First, yes, Jenkins was a volunteer with the official recall campaign, which was called Safer SF Without Boudin. She was paid the $100k by a nonprofit called Neighbors for a Better San Francisco. But that nonprofit also has a counterpart organization with the exact same address and almost the exact same name, called Neighbors for a Better San Francisco Advocacy. As you see above, Neighbors for a Better San Francisco Advocacy almost single-handedly funded the recall campaign, and was by far the largest donor in the June election.
As the Chronicle explains, “both [Neighbors for a Better San Francisco groups] are legally separate entities.” But they add that “William Oberndorf, a wealthy conservative hedge fund manager who bankrolled the recall, is on the board of each group.”

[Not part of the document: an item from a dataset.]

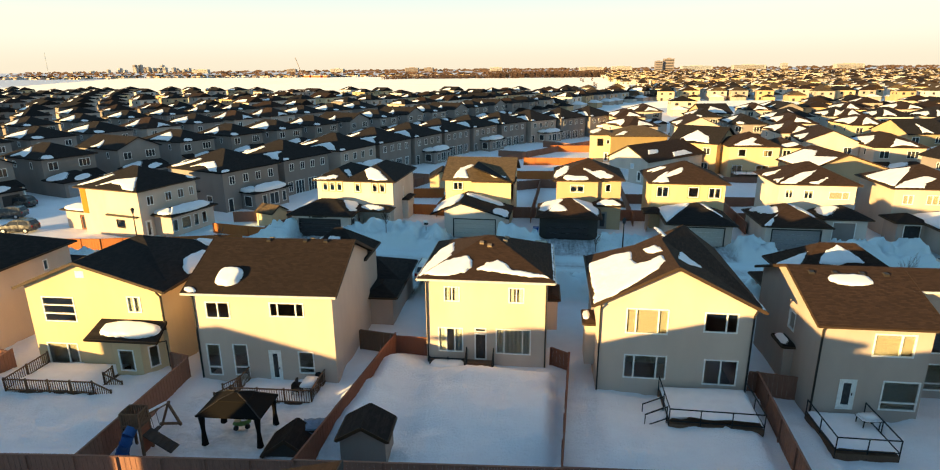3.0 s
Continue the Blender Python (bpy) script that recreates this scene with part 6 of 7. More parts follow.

It also seems infuriating that this financial disclosure can come in so late, more than a month after the recall election. And yes, such delays are legal. But it feels like an intentional attempt to delay the disclosure of these contributions to the public, airing the dirty laundry after the election is over. Plus add in the revelation that Jenkins was paid $100,000 while describing herself publicly as a volunteer, and this just does not smell right.
SFist can’t help but be reminded that last November, we reported that a Recall Boudin campaign’s spokesperson was being paid a gaudy $16,000 a month. Now we learn that its top volunteer was paid $100,000 over six months. It makes you wonder, if at the highest levels of the recall Chesa Boudin campaign, that it was never really about public safety.